Poucas bandas são lembradas por um único disco com tanta intensidade quanto The Stone Roses. A força de seu álbum de estreia garantiu um espaço permanente na história da música britânica. O som psicodélico misturado ao groove dançante e à atitude indie se tornou uma fórmula replicada em diversas bandas posteriores.

A influência da banda também ultrapassou a música. O estilo de Ian Brown, com seu corte de cabelo característico e a atitude despretensiosa, serviu de referência para gerações de fãs. Liam Gallagher, por exemplo, frequentemente menciona Brown como uma de suas maiores inspirações.

Por outro lado, a história do grupo sempre levanta uma questão inevitável. Se “Second Coming” tivesse sido melhor recebido, ou se a banda tivesse evitado os problemas legais e continuado lançando álbuns regularmente, o status do primeiro disco seria tão imponente?

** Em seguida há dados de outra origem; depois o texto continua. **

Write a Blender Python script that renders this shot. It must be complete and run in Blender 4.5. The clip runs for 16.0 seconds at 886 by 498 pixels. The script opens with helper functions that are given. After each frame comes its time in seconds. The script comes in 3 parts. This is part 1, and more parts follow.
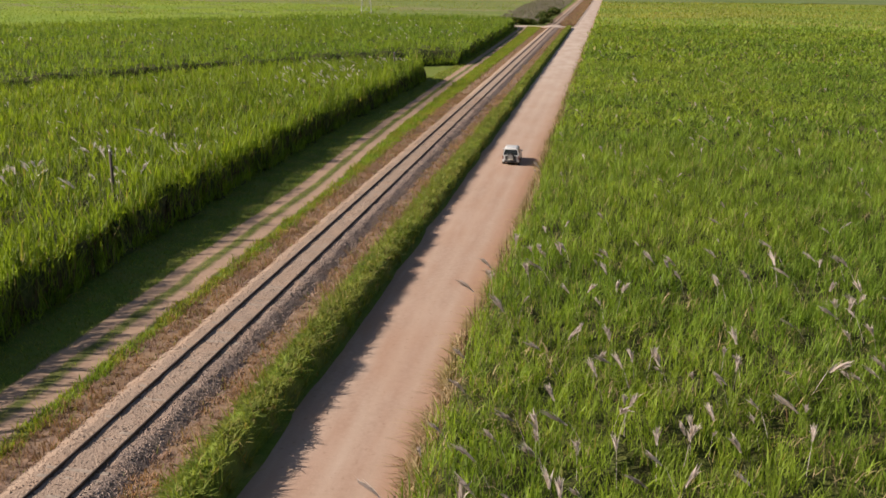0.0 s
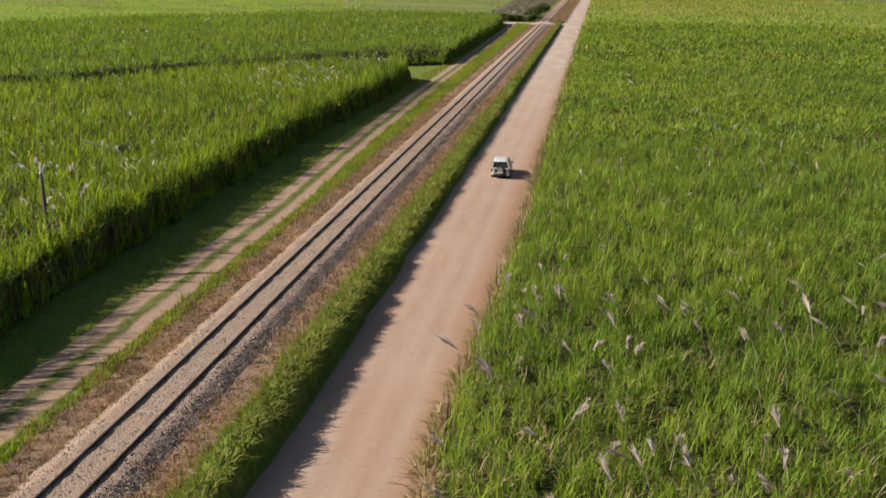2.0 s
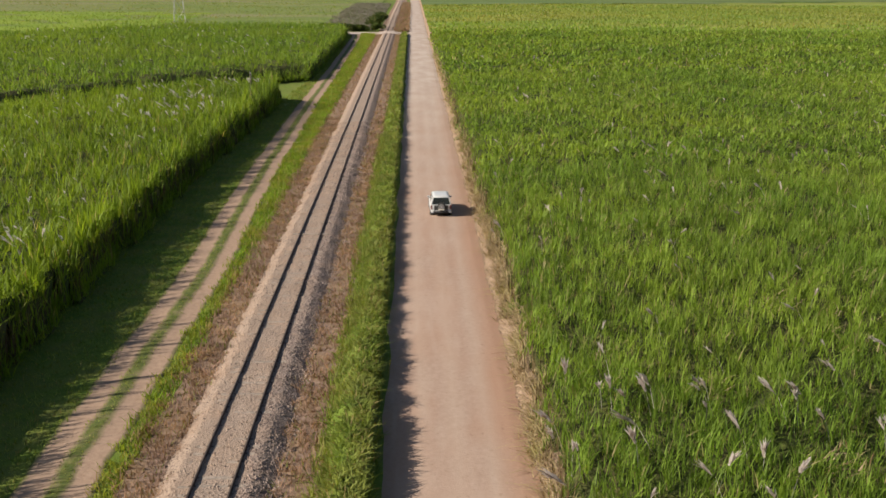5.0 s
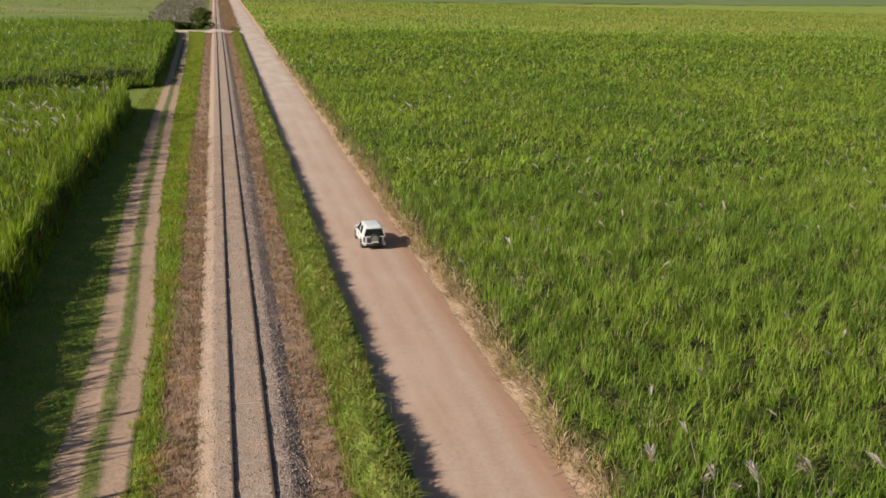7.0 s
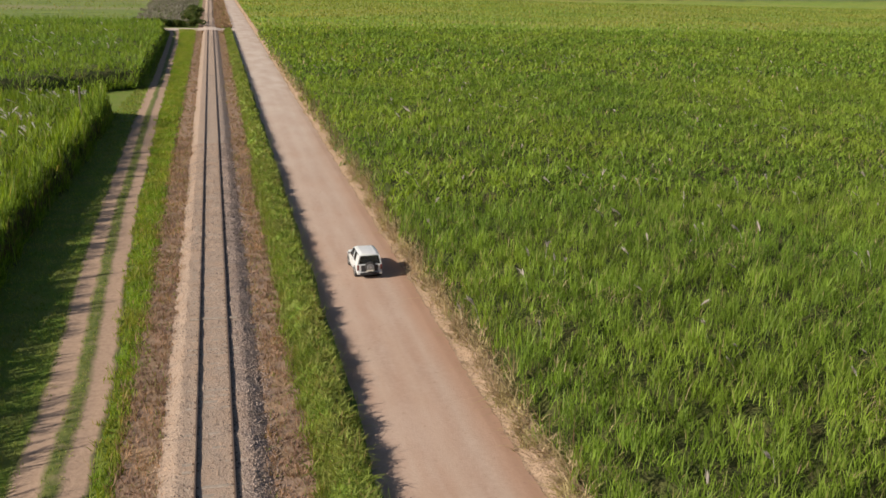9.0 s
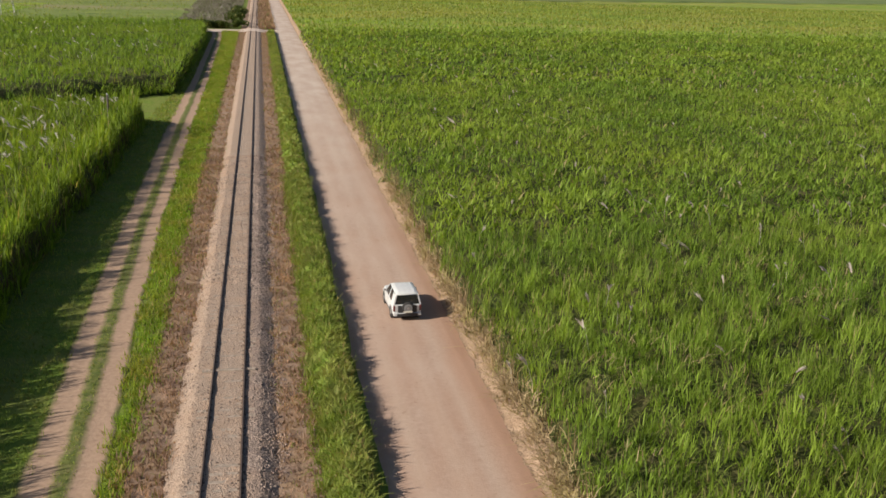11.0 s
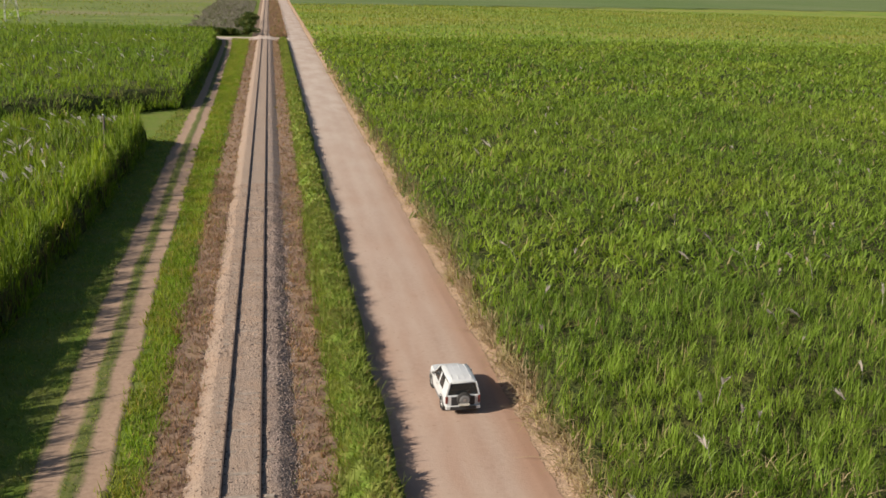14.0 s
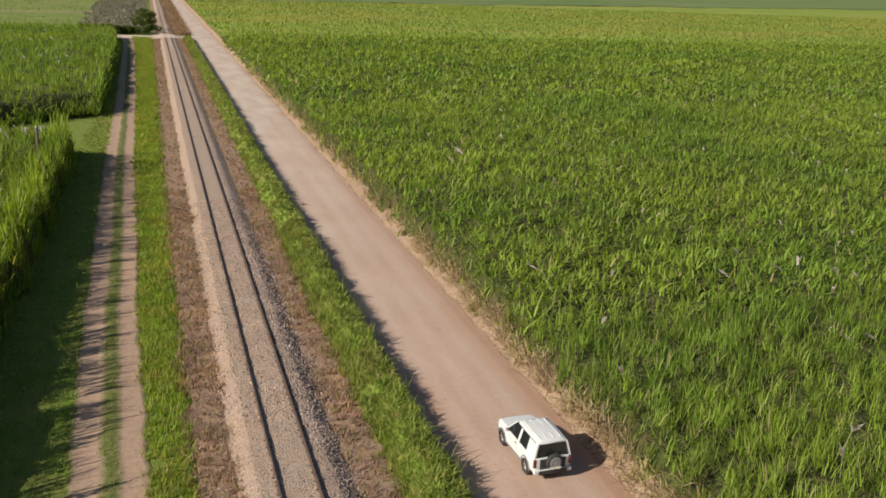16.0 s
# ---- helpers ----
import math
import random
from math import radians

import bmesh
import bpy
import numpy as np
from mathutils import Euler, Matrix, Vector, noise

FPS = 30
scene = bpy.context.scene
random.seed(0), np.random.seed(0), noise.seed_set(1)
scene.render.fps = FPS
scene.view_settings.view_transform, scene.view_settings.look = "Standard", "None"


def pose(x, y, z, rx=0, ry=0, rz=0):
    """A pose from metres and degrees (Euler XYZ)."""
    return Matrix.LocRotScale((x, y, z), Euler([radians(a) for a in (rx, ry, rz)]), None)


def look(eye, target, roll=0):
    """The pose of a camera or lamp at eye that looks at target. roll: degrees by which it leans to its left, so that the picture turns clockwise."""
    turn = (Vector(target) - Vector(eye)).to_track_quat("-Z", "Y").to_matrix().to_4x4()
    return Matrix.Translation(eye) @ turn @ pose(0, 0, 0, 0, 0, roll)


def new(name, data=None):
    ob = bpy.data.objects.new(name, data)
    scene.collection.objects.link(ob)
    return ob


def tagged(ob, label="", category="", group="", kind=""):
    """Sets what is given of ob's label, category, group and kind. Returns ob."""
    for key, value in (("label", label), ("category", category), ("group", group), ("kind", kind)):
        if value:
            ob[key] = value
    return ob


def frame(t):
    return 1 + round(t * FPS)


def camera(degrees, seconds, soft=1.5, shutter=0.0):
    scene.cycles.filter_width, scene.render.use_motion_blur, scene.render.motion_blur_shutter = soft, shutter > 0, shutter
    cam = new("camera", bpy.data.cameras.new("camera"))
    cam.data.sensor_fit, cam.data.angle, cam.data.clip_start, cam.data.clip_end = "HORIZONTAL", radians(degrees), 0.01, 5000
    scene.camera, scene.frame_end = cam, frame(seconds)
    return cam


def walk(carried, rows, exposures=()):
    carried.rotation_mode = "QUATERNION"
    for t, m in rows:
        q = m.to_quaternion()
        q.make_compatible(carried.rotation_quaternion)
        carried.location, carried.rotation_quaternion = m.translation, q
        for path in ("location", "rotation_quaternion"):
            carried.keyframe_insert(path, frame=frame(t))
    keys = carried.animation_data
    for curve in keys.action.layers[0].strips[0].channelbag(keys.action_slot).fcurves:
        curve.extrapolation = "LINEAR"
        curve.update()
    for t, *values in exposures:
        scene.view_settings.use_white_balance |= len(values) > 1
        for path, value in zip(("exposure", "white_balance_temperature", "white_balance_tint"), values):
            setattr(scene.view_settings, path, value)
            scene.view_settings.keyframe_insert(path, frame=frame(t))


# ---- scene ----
cam = camera(52.5, 16.0, 1.65)
PATH = [
    (0, (-1.524, 0.315, 18.744), (-1.855, 2.196, 18.147), 1.0),
    (0.5, (-1.718, 2.513, 18.748), (-2.044, 4.394, 18.15), 1.1),
    (1, (-2.069, 4.594, 18.761), (-2.388, 6.473, 18.154), 1.1),
    (1.5, (-2.312, 6.52, 18.764), (-2.623, 8.4, 18.156), 1.1),
    (2, (-2.452, 8.21, 18.75), (-2.758, 10.092, 18.144), 1.1),
    (2.5, (-2.59, 9.731, 18.724), (-2.89, 11.615, 18.125), 0.9),
    (3, (-3.057, 11.29, 18.721), (-3.342, 13.178, 18.125), 0.7),
    (3.5, (-4.399, 12.723, 18.649), (-4.641, 14.618, 18.059), 0.7),
    (4, (-6.643, 14.108, 18.642), (-6.804, 16.013, 18.055), 0.6),
    (4.2, (-7.71, 14.741, 18.662), (-7.833, 16.649, 18.074), 0.5),
    (6.3, (-19.63, 23.19, 19.649), (-19.244, 25.063, 19.063), 1.8),
    (6.5, (-20.223, 24.064, 19.663), (-19.803, 25.929, 19.077), 2.0),
    (7, (-20.876, 26.088, 19.589), (-20.406, 27.941, 19.002), 1.9),
    (7.5, (-20.945, 27.964, 19.552), (-20.45, 29.81, 18.962), 1.9),
    (8, (-20.581, 29.749, 19.513), (-20.082, 31.593, 18.921), 1.8),
    (8.5, (-20.051, 31.55, 19.512), (-19.559, 33.395, 18.917), 1.7),
    (9, (-19.533, 33.357, 19.548), (-19.057, 35.206, 18.953), 1.8),
    (11.5, (-17.933, 41.857, 19.762), (-17.567, 43.73, 19.166), 1.9),
    (12, (-17.528, 43.672, 19.745), (-17.179, 45.55, 19.15), 1.8),
    (12.5, (-17.084, 45.628, 19.726), (-16.751, 47.508, 19.132), 1.8),
    (13, (-16.873, 47.518, 19.728), (-16.552, 49.401, 19.135), 1.8),
    (13.5, (-17.346, 49.428, 19.719), (-17.018, 51.311, 19.129), 2.0),
    (14, (-18.733, 51.443, 19.655), (-18.364, 53.319, 19.069), 2.1),
    (14.5, (-20.42, 53.623, 19.584), (-19.997, 55.488, 18.998), 2.3),
    (15, (-22.249, 55.832, 19.49), (-21.758, 57.679, 18.903), 2.3),
    (15.5, (-23.706, 57.733, 19.352), (-23.155, 59.564, 18.766), 2.4),
    (16, (-24.726, 59.403, 19.263), (-24.129, 61.22, 18.679), 2.4),
]
walk(cam, [(t, look(eye, target, roll)) for t, eye, target, roll in PATH], ((0.0, 0.61, 6750, 15), (2.0, 0.59, 6600, 12), (4.0, 0.58, 6500, 10), (7.0, 0.50, 6500, 10), (16.0, 0.49, 6500, 10)))


# ---- light ----
SUN_ELEV, SUN_FROM = 30.5, 198.0   # degrees above the horizon; compass angle in the xy plane it comes from
world = bpy.data.worlds.new("world")
scene.world = world
world.use_nodes = True
wn = world.node_tree
sky = wn.nodes.new("ShaderNodeTexSky")
sky.sky_type = "NISHITA"
sky.sun_disc = False
sky.sun_elevation = radians(SUN_ELEV)
sky.sun_rotation = radians(90 - SUN_FROM)
wn.links.new(sky.outputs[0], wn.nodes["Background"].inputs[0])
wn.nodes["Background"].inputs[1].default_value = 0.055
sun_data = bpy.data.lights.new("sun", "SUN")
sun_data.energy, sun_data.angle, sun_data.color = 5.0, radians(0.6), (1.0, 0.91, 0.78)
sun = new("sun", sun_data)
_e, _a = radians(SUN_ELEV), radians(SUN_FROM)
sun_way = Vector((math.cos(_e) * math.cos(_a), math.cos(_e) * math.sin(_a), math.sin(_e)))
sun.matrix_world = look(sun_way * 60 + Vector((0, 90, 0)), (0, 90, 0))

# ---- materials ----


def node(t, kind, **inputs):
    n = t.nodes.new(kind)
    for key, value in inputs.items():
        n.inputs[key.replace("_", " ")].default_value = value
    return n


def blend(t, fac, a, b, how="MIX"):
    n = t.nodes.new("ShaderNodeMix")
    n.data_type, n.blend_type = "RGBA", how
    for slot, v in ((0, fac), (6, a), (7, b)):
        if isinstance(v, (float, int)):
            n.inputs[slot].default_value = v
        elif isinstance(v, tuple):
            n.inputs[slot].default_value = (*v, 1) if len(v) == 3 else v
        else:
            t.links.new(v, n.inputs[slot])
    return n.outputs[2]


def ramp(t, src, lo, hi, a=0.0, b=1.0):
    n = t.nodes.new("ShaderNodeMapRange")
    n.inputs[1].default_value, n.inputs[2].default_value = lo, hi
    n.inputs[3].default_value, n.inputs[4].default_value = a, b
    t.links.new(src, n.inputs[0])
    return n.outputs[0]


def grain(t, scale, detail=3.0, stretch=None):
    co = t.nodes.new("ShaderNodeNewGeometry").outputs["Position"]
    if stretch:
        v = t.nodes.new("ShaderNodeVectorMath")
        v.operation = "MULTIPLY"
        v.inputs[1].default_value = stretch
        t.links.new(co, v.inputs[0])
        co = v.outputs[0]
    n = node(t, "ShaderNodeTexNoise", Scale=scale, Detail=detail)
    t.links.new(co, n.inputs["Vector"])
    return n.outputs[0]


def base(name):
    m = bpy.data.materials.new(name)
    m.use_nodes = True
    return m, m.node_tree, m.node_tree.nodes["Principled BSDF"]


def relief(t, bsdf, height, strength, distance):
    b = node(t, "ShaderNodeBump", Strength=strength, Distance=distance)
    t.links.new(height, b.inputs["Height"])
    t.links.new(b.outputs[0], bsdf.inputs["Normal"])


def earth(name, c1, c2, s1, c3, s2, amount=0.6, rough=0.95, bump=0.5, bscale=14.0, depth=0.03, stretch=None):
    """Soil, gravel or turf: two colours at one scale, a third in larger patches, fine relief."""
    m, t, p = base(name)
    c = blend(t, ramp(t, grain(t, s1, 4, stretch), 0.3, 0.7), c1, c2)
    c = blend(t, ramp(t, grain(t, s2, 3, stretch), 0.42, 0.62, 0, amount), c, c3)
    t.links.new(c, p.inputs["Base Color"])
    p.inputs["Roughness"].default_value = rough
    p.inputs["Specular IOR Level"].default_value = 0.2
    relief(t, p, grain(t, bscale, 5), bump, depth)
    return m


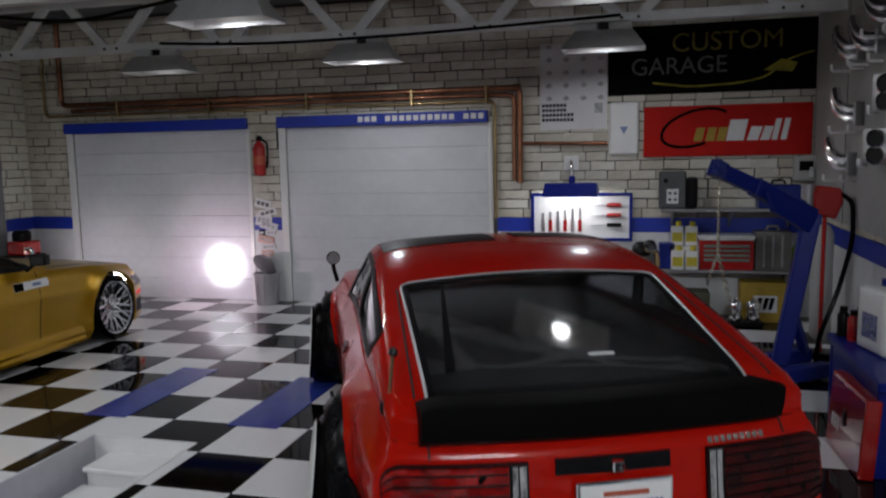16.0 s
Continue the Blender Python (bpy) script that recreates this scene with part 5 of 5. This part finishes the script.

A ausência de uma discografia extensa pode ter ajudado a manter a mística da banda. Sem uma sequência de discos medianos, “The Stone Roses” ficou sozinho no centro da mitologia musical do grupo. O que sabemos é que, mais de três décadas depois de seu lançamento, o álbum de estreia do The Stone Roses continua a inspirar novos fãs. Suas canções ainda é executada em festivais, playlists e nos quartos de adolescentes que descobrem a magia da música pela primeira vez. E, talvez, seja essa a verdadeira medida de seu impacto: a capacidade de superar o tempo e continuar a conectar com novas gerações.

Em um mundo onde a música muitas vezes é descartável, o The Stone Roses nos lembra que, às vezes, menos é mais. E que, em raras ocasiões, um único álbum pode ser suficiente para deixar uma marca eterna.